**DO THIS**
Reproduce each line exactly. Skip none.

**RAW DATA**
━━━━━━━━━━
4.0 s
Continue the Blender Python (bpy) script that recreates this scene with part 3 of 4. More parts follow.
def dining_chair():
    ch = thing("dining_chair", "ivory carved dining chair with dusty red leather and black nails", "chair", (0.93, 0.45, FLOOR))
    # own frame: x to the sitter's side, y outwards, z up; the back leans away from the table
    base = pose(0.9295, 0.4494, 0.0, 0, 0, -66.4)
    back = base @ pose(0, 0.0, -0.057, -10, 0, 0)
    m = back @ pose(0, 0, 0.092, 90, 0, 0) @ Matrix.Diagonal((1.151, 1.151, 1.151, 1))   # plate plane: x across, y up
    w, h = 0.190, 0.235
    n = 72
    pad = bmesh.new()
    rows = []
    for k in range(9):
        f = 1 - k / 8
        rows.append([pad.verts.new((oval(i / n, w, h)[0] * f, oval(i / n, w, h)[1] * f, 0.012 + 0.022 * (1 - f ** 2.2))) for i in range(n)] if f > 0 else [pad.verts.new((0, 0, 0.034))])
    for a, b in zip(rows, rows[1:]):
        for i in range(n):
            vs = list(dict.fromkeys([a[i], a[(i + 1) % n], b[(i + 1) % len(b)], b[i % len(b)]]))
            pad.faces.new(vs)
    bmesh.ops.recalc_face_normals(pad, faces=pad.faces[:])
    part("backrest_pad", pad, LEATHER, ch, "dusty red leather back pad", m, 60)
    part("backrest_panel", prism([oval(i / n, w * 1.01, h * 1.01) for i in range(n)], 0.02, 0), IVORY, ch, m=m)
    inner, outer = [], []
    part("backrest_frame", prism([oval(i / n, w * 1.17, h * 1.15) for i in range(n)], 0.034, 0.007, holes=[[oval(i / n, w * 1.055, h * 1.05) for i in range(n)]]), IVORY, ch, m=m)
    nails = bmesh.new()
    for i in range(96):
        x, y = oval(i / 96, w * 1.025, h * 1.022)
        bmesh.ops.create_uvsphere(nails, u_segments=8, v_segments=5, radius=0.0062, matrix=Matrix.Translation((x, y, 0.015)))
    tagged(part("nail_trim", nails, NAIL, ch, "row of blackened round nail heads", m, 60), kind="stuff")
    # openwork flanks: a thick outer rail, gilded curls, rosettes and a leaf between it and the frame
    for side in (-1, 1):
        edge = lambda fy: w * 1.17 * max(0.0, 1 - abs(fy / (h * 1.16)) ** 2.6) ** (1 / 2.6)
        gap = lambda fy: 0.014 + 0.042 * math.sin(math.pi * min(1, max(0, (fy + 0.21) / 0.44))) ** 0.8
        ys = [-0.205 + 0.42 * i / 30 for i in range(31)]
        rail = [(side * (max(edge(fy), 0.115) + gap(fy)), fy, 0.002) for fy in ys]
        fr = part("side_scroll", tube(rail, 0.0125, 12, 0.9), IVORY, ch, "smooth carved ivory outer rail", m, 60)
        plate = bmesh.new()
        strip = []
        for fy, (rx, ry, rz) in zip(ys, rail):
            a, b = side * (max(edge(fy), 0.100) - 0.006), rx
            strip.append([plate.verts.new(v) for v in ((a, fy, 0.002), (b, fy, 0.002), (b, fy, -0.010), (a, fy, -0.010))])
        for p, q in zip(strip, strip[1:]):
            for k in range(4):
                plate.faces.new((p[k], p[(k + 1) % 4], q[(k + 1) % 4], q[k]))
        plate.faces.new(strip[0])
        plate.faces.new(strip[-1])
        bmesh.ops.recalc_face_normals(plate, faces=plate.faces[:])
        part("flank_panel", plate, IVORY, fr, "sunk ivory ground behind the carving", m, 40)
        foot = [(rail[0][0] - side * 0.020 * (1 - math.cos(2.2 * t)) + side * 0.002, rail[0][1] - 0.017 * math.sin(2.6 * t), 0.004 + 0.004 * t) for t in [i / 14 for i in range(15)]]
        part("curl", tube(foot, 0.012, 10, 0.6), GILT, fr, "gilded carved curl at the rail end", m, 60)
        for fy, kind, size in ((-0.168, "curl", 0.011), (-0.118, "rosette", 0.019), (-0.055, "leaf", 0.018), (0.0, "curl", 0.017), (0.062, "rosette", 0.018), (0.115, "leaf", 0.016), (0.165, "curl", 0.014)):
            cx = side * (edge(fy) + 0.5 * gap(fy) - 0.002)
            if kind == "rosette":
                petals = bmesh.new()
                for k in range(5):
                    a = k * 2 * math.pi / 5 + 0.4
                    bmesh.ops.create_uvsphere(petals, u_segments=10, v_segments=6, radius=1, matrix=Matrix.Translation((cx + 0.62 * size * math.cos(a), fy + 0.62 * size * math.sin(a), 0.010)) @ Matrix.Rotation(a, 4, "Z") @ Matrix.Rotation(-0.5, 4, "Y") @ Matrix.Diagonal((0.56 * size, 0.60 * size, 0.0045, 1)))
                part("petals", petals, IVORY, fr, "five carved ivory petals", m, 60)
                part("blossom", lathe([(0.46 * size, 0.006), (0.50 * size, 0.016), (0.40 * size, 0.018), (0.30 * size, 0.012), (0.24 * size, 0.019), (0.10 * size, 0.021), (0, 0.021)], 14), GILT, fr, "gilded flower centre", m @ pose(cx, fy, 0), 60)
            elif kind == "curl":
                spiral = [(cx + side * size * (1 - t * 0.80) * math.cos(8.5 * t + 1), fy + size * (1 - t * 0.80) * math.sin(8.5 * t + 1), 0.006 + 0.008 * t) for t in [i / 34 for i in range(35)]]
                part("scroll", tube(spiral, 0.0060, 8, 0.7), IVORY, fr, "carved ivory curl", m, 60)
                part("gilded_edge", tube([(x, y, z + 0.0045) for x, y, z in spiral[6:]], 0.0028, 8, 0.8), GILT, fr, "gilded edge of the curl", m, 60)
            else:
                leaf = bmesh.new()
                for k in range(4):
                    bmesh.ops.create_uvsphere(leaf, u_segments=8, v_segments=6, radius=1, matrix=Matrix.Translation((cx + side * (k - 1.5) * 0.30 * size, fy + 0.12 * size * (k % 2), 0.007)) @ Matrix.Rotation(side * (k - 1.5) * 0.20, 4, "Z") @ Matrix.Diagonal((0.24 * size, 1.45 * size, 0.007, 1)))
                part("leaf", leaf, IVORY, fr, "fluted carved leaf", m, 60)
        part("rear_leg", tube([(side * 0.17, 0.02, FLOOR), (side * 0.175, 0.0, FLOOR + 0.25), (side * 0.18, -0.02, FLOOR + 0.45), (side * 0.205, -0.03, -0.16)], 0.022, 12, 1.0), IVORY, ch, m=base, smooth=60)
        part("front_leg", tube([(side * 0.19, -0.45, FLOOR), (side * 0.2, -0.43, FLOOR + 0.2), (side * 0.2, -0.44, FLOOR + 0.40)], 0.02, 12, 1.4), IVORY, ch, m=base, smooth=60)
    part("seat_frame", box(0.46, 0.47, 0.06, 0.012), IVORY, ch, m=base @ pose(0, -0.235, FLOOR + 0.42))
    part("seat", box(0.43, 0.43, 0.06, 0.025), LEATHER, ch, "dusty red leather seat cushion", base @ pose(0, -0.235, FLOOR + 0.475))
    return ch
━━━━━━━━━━
**CORRECT ANSWER**
4.0 s
Continue the Blender Python (bpy) script that recreates this scene with part 3 of 4. More parts follow.
def dining_chair():
    ch = thing("dining_chair", "ivory carved dining chair with dusty red leather and black nails", "chair", (0.93, 0.45, FLOOR))
    # own frame: x to the sitter's side, y outwards, z up; the back leans away from the table
    base = pose(0.9295, 0.4494, 0.0, 0, 0, -66.4)
    back = base @ pose(0, 0.0, -0.057, -10, 0, 0)
    m = back @ pose(0, 0, 0.092, 90, 0, 0) @ Matrix.Diagonal((1.151, 1.151, 1.151, 1))   # plate plane: x across, y up
    w, h = 0.190, 0.235
    n = 72
    pad = bmesh.new()
    rows = []
    for k in range(9):
        f = 1 - k / 8
        rows.append([pad.verts.new((oval(i / n, w, h)[0] * f, oval(i / n, w, h)[1] * f, 0.012 + 0.022 * (1 - f ** 2.2))) for i in range(n)] if f > 0 else [pad.verts.new((0, 0, 0.034))])
    for a, b in zip(rows, rows[1:]):
        for i in range(n):
            vs = list(dict.fromkeys([a[i], a[(i + 1) % n], b[(i + 1) % len(b)], b[i % len(b)]]))
            pad.faces.new(vs)
    bmesh.ops.recalc_face_normals(pad, faces=pad.faces[:])
    part("backrest_pad", pad, LEATHER, ch, "dusty red leather back pad", m, 60)
    part("backrest_panel", prism([oval(i / n, w * 1.01, h * 1.01) for i in range(n)], 0.02, 0), IVORY, ch, m=m)
    inner, outer = [], []
    part("backrest_frame", prism([oval(i / n, w * 1.17, h * 1.15) for i in range(n)], 0.034, 0.007, holes=[[oval(i / n, w * 1.055, h * 1.05) for i in range(n)]]), IVORY, ch, m=m)
    nails = bmesh.new()
    for i in range(96):
        x, y = oval(i / 96, w * 1.025, h * 1.022)
        bmesh.ops.create_uvsphere(nails, u_segments=8, v_segments=5, radius=0.0062, matrix=Matrix.Translation((x, y, 0.015)))
    tagged(part("nail_trim", nails, NAIL, ch, "row of blackened round nail heads", m, 60), kind="stuff")
    # openwork flanks: a thick outer rail, gilded curls, rosettes and a leaf between it and the frame
    for side in (-1, 1):
        edge = lambda fy: w * 1.17 * max(0.0, 1 - abs(fy / (h * 1.16)) ** 2.6) ** (1 / 2.6)
        gap = lambda fy: 0.014 + 0.042 * math.sin(math.pi * min(1, max(0, (fy + 0.21) / 0.44))) ** 0.8
        ys = [-0.205 + 0.42 * i / 30 for i in range(31)]
        rail = [(side * (max(edge(fy), 0.115) + gap(fy)), fy, 0.002) for fy in ys]
        fr = part("side_scroll", tube(rail, 0.0125, 12, 0.9), IVORY, ch, "smooth carved ivory outer rail", m, 60)
        plate = bmesh.new()
        strip = []
        for fy, (rx, ry, rz) in zip(ys, rail):
            a, b = side * (max(edge(fy), 0.100) - 0.006), rx
            strip.append([plate.verts.new(v) for v in ((a, fy, 0.002), (b, fy, 0.002), (b, fy, -0.010), (a, fy, -0.010))])
        for p, q in zip(strip, strip[1:]):
            for k in range(4):
                plate.faces.new((p[k], p[(k + 1) % 4], q[(k + 1) % 4], q[k]))
        plate.faces.new(strip[0])
        plate.faces.new(strip[-1])
        bmesh.ops.recalc_face_normals(plate, faces=plate.faces[:])
        part("flank_panel", plate, IVORY, fr, "sunk ivory ground behind the carving", m, 40)
        foot = [(rail[0][0] - side * 0.020 * (1 - math.cos(2.2 * t)) + side * 0.002, rail[0][1] - 0.017 * math.sin(2.6 * t), 0.004 + 0.004 * t) for t in [i / 14 for i in range(15)]]
        part("curl", tube(foot, 0.012, 10, 0.6), GILT, fr, "gilded carved curl at the rail end", m, 60)
        for fy, kind, size in ((-0.168, "curl", 0.011), (-0.118, "rosette", 0.019), (-0.055, "leaf", 0.018), (0.0, "curl", 0.017), (0.062, "rosette", 0.018), (0.115, "leaf", 0.016), (0.165, "curl", 0.014)):
            cx = side * (edge(fy) + 0.5 * gap(fy) - 0.002)
            if kind == "rosette":
                petals = bmesh.new()
                for k in range(5):
                    a = k * 2 * math.pi / 5 + 0.4
                    bmesh.ops.create_uvsphere(petals, u_segments=10, v_segments=6, radius=1, matrix=Matrix.Translation((cx + 0.62 * size * math.cos(a), fy + 0.62 * size * math.sin(a), 0.010)) @ Matrix.Rotation(a, 4, "Z") @ Matrix.Rotation(-0.5, 4, "Y") @ Matrix.Diagonal((0.56 * size, 0.60 * size, 0.0045, 1)))
                part("petals", petals, IVORY, fr, "five carved ivory petals", m, 60)
                part("blossom", lathe([(0.46 * size, 0.006), (0.50 * size, 0.016), (0.40 * size, 0.018), (0.30 * size, 0.012), (0.24 * size, 0.019), (0.10 * size, 0.021), (0, 0.021)], 14), GILT, fr, "gilded flower centre", m @ pose(cx, fy, 0), 60)
            elif kind == "curl":
                spiral = [(cx + side * size * (1 - t * 0.80) * math.cos(8.5 * t + 1), fy + size * (1 - t * 0.80) * math.sin(8.5 * t + 1), 0.006 + 0.008 * t) for t in [i / 34 for i in range(35)]]
                part("scroll", tube(spiral, 0.0060, 8, 0.7), IVORY, fr, "carved ivory curl", m, 60)
                part("gilded_edge", tube([(x, y, z + 0.0045) for x, y, z in spiral[6:]], 0.0028, 8, 0.8), GILT, fr, "gilded edge of the curl", m, 60)
            else:
                leaf = bmesh.new()
                for k in range(4):
                    bmesh.ops.create_uvsphere(leaf, u_segments=8, v_segments=6, radius=1, matrix=Matrix.Translation((cx + side * (k - 1.5) * 0.30 * size, fy + 0.12 * size * (k % 2), 0.007)) @ Matrix.Rotation(side * (k - 1.5) * 0.20, 4, "Z") @ Matrix.Diagonal((0.24 * size, 1.45 * size, 0.007, 1)))
                part("leaf", leaf, IVORY, fr, "fluted carved leaf", m, 60)
        part("rear_leg", tube([(side * 0.17, 0.02, FLOOR), (side * 0.175, 0.0, FLOOR + 0.25), (side * 0.18, -0.02, FLOOR + 0.45), (side * 0.205, -0.03, -0.16)], 0.022, 12, 1.0), IVORY, ch, m=base, smooth=60)
        part("front_leg", tube([(side * 0.19, -0.45, FLOOR), (side * 0.2, -0.43, FLOOR + 0.2), (side * 0.2, -0.44, FLOOR + 0.40)], 0.02, 12, 1.4), IVORY, ch, m=base, smooth=60)
    part("seat_frame", box(0.46, 0.47, 0.06, 0.012), IVORY, ch, m=base @ pose(0, -0.235, FLOOR + 0.42))
    part("seat", box(0.43, 0.43, 0.06, 0.025), LEATHER, ch, "dusty red leather seat cushion", base @ pose(0, -0.235, FLOOR + 0.475))
    return ch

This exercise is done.